Tuesday, June 29, 2010

Huffington Post: DNC Urges Activists To Film GOP

Sam Stein | HuffPost Reporting

The Democratic National Committee will debut on Tuesday a new web-based feature that will empower Democratic activists to serve as "trackers" of Republican candidates throughout the country.

In a move that could add a broad new element of accountability to elections , the DNC is encouraging its followers to upload video, mail pieces or audio recordings of GOP officials to a DNC-run site.

If carried out as planned, the new online tool could drastically alter the landscape of the 2010 elections, with campaign functions contracted out to hundreds of free volunteers. At a minimum, it is a vivid illustration of the modern-day campaign, where a slip-up by a candidate caught on video could have profound impacts on his or her electoral prospects.

Aides freely admit that the goal is to create another "Macaca moment" -- in which former Senator George Allen (R-Va.) famously doomed his reelection hopes by belittling an opposition videographer with a racial slur.

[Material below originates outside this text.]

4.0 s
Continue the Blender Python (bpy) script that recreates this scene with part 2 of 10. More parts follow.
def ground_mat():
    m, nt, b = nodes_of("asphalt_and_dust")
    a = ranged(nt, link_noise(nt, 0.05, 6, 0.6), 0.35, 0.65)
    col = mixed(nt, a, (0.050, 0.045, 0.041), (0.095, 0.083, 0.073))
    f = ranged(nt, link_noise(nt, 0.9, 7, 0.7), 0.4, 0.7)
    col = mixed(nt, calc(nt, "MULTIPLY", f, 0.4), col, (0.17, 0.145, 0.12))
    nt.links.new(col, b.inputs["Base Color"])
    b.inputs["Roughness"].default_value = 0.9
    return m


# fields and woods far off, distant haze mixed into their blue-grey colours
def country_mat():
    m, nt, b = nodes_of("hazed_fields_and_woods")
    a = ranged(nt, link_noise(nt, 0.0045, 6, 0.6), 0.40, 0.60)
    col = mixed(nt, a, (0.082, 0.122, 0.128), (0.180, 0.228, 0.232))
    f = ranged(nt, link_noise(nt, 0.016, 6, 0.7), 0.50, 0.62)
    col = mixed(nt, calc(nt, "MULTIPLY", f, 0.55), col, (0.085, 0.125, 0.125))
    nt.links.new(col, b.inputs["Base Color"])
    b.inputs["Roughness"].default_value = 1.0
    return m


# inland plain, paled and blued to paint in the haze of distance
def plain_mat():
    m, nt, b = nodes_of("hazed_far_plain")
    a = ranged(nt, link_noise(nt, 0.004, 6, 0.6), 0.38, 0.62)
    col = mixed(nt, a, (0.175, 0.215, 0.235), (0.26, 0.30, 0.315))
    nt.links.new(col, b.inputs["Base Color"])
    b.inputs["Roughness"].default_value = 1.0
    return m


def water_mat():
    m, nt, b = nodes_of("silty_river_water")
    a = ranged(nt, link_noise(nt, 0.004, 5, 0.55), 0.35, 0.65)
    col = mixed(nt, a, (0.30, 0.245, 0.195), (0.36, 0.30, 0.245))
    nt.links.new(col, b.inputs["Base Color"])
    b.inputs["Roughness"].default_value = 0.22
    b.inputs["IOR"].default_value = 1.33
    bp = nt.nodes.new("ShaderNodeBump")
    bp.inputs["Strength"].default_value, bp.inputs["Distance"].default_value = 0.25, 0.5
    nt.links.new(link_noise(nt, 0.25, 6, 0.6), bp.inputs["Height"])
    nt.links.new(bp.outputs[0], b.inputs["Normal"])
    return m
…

"Macaca was a game-changing event, not only for that race but for others," said Shauna Daly, research director at the DNC who is overseeing the new project.

Certainly it showed people a side of George Allen they hadn't seen before. They just hadn't been exposed to it. And the town halls last summer were amazingly eye-opening to people and video played a major role in it. ... We know that people have cameras everywhere now, whether it is your iPhone or a 200-dollar HD minicam that can take great video. This is something not exclusive to campaigns anymore.

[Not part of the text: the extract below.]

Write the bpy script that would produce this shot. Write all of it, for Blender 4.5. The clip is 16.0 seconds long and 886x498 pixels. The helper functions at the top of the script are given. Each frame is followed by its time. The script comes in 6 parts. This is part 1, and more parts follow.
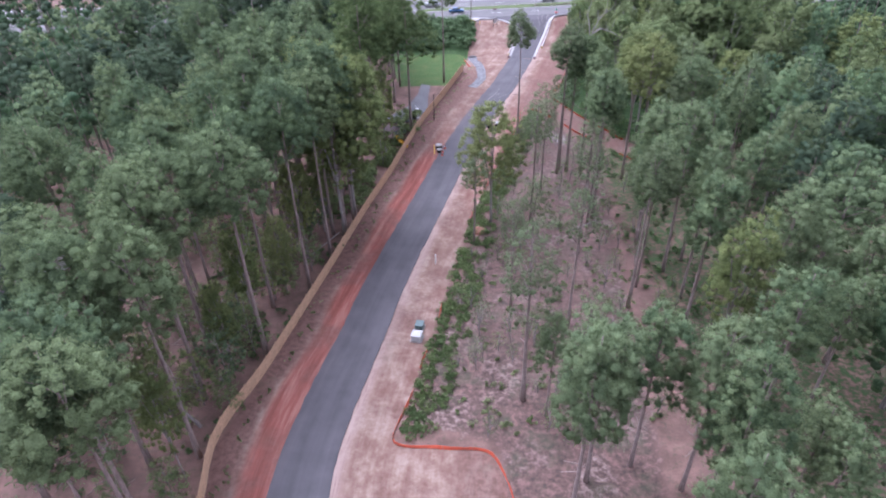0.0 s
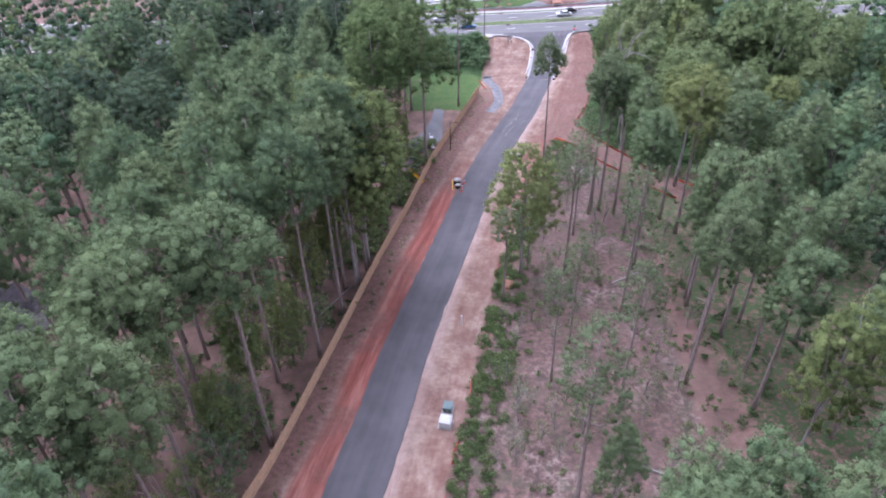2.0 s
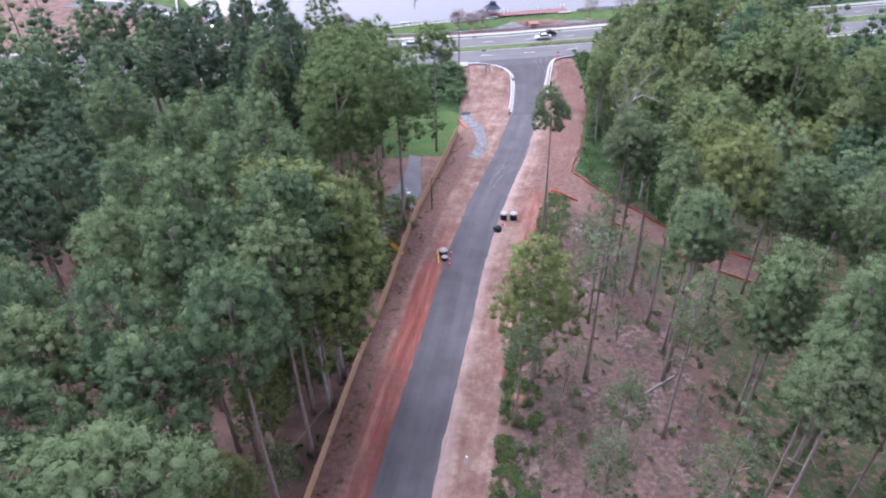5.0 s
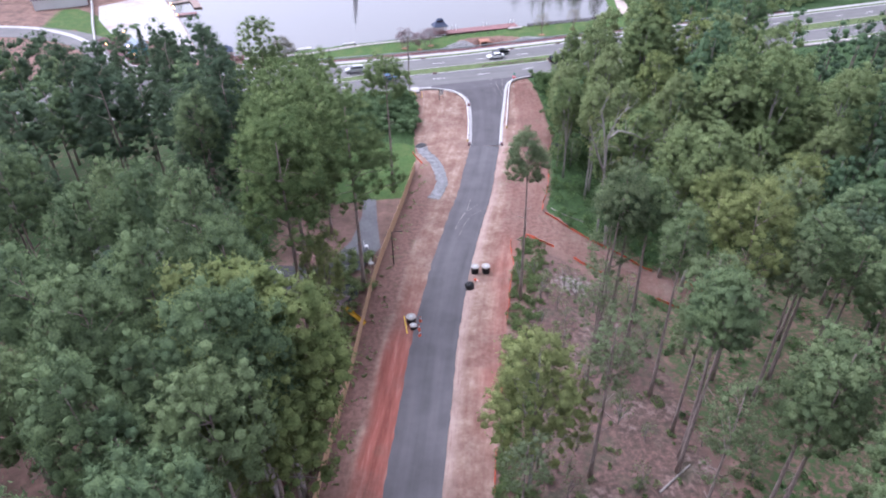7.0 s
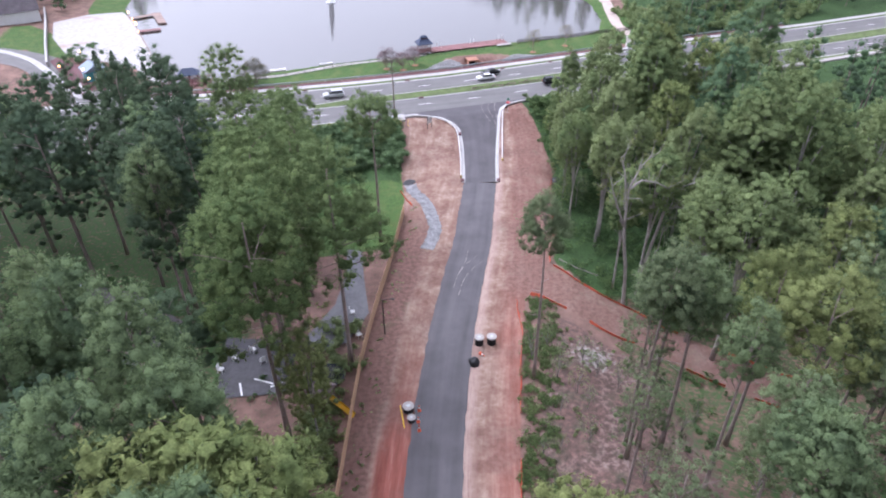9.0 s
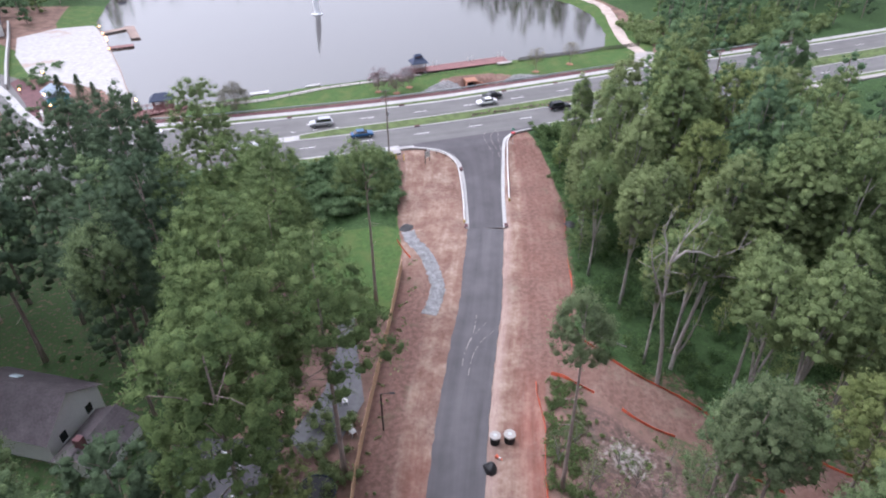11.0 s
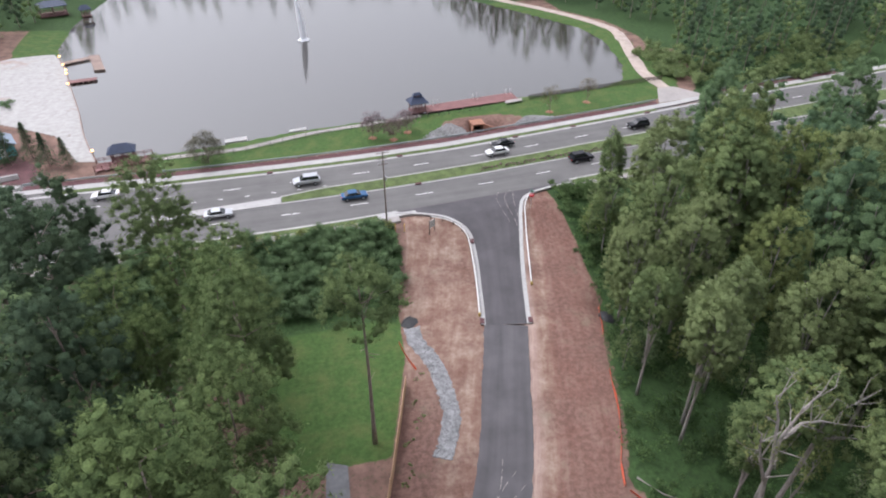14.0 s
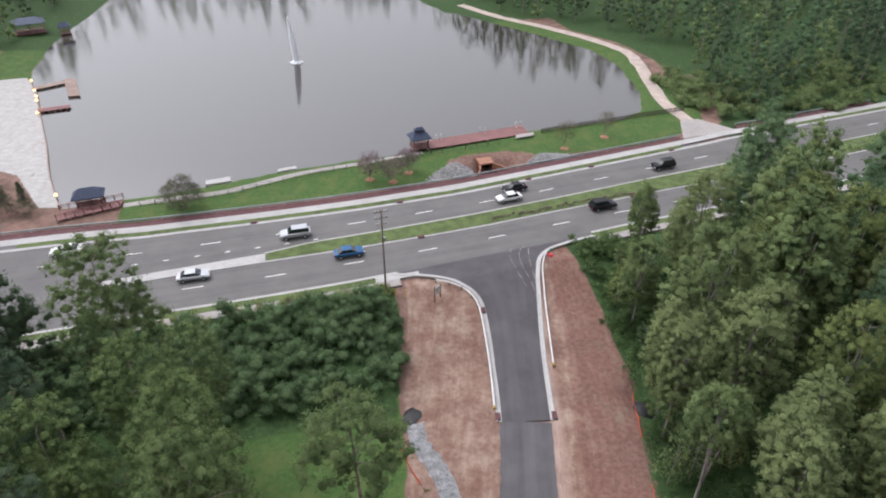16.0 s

Dubbed "The Accountability Project," the site, which is being emailed to the DNC's massive email list on Tuesday, will serve as a digital library for Democratic officials both state-based and in Washington, D.C. Users are given instructions on how to film a campaign, upload the video, submit copies of mailers or attack ads, record robocalls and place that audio on the web.

An official with the DNC will monitor the submissions in addition to cataloging the content. It will be largely left to interested parties -- reporters, ostensibly, included -- to sort through the information for the more newsworthy or inflammatory bits.